— Start —
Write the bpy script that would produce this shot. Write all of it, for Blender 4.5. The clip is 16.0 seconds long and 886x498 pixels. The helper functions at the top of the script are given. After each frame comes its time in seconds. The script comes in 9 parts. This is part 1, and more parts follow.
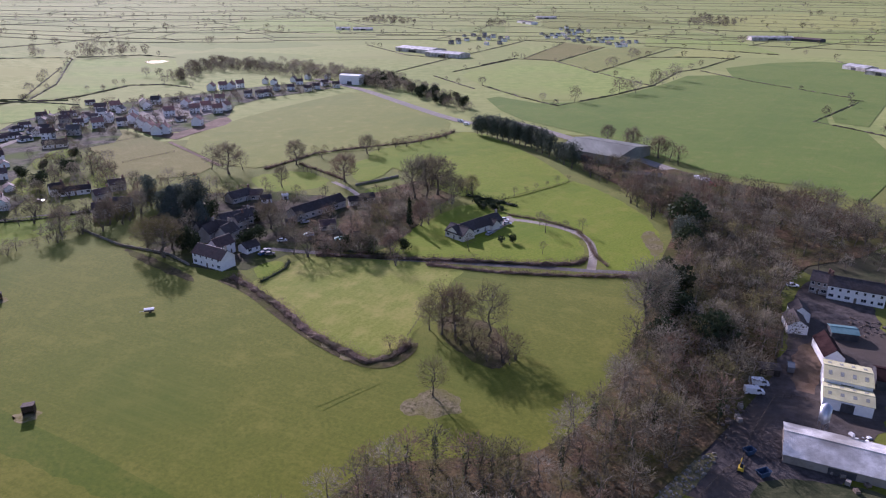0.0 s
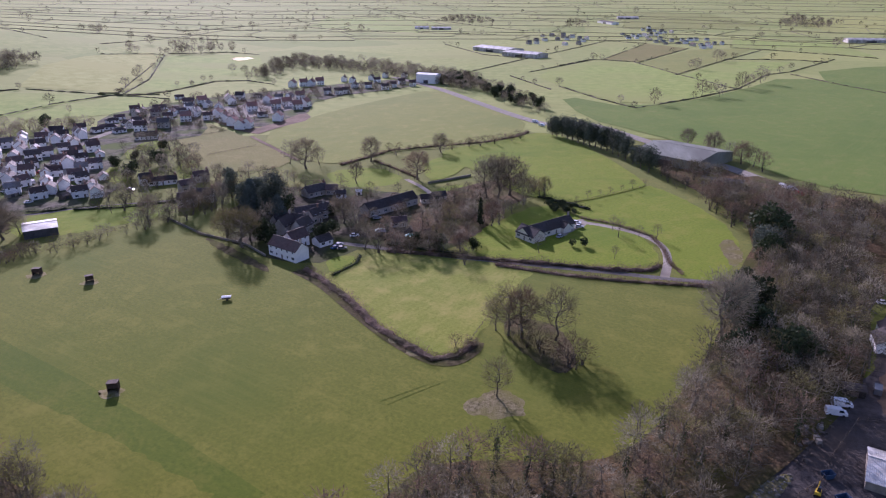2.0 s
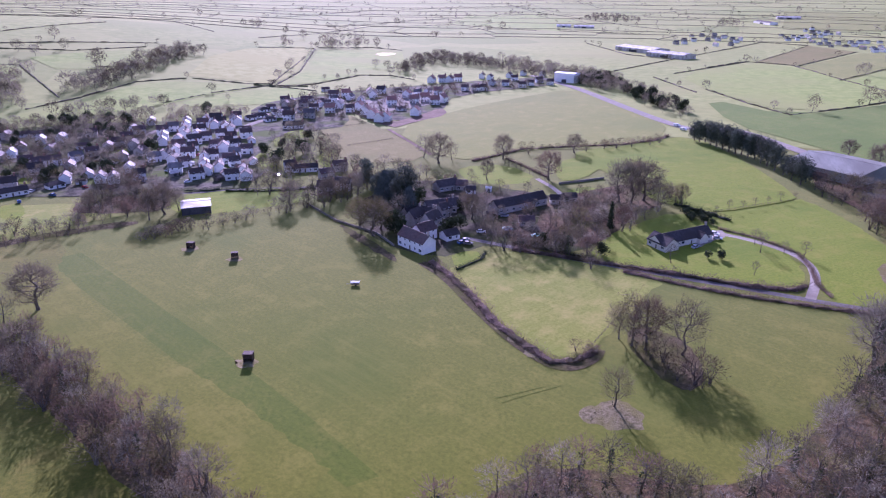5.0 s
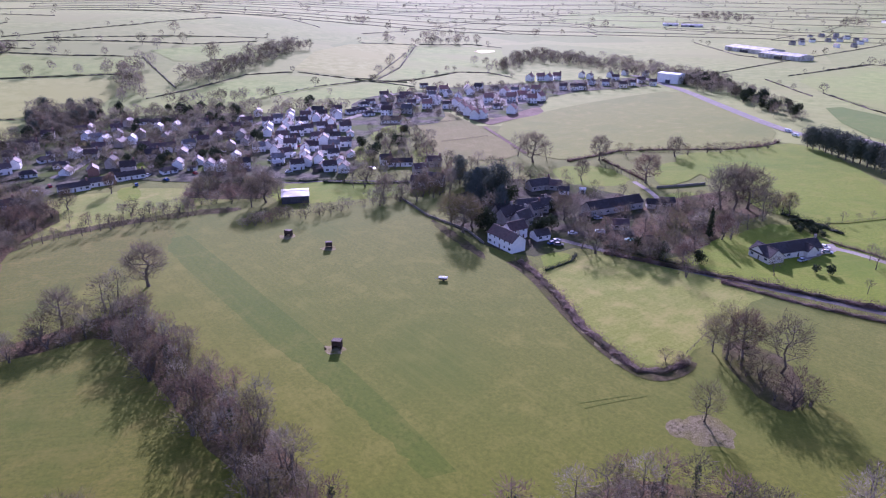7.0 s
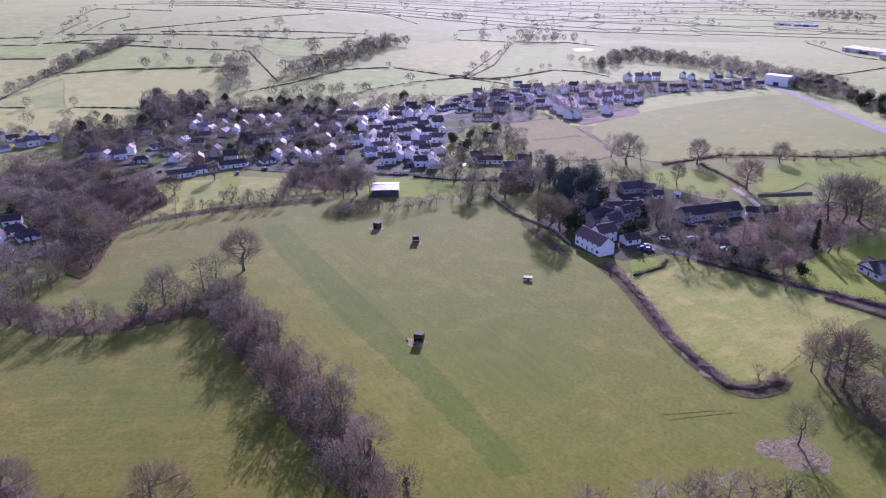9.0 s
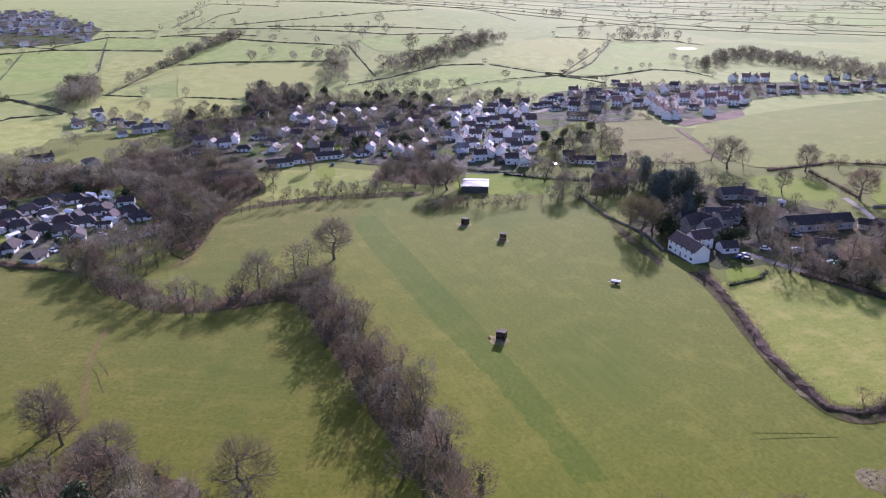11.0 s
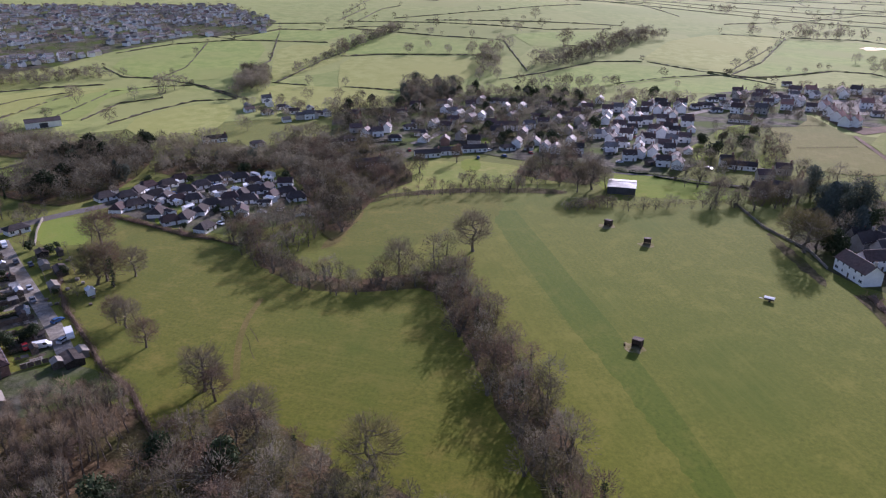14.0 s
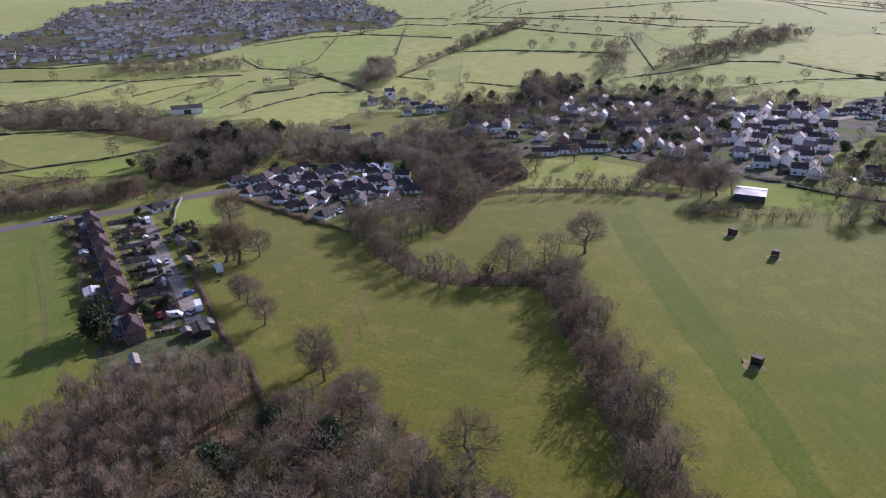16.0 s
— End —
- EXERCISE:
Do not include the images; transcribe the rest of the listing exactly.

- FINISHED EXERCISE:
Write the bpy script that would produce this shot. Write all of it, for Blender 4.5. The clip is 16.0 seconds long and 886x498 pixels. The helper functions at the top of the script are given. After each frame comes its time in seconds. The script comes in 9 parts. This is part 1, and more parts follow.
0.0 s
2.0 s
5.0 s
7.0 s
9.0 s
11.0 s
14.0 s
16.0 s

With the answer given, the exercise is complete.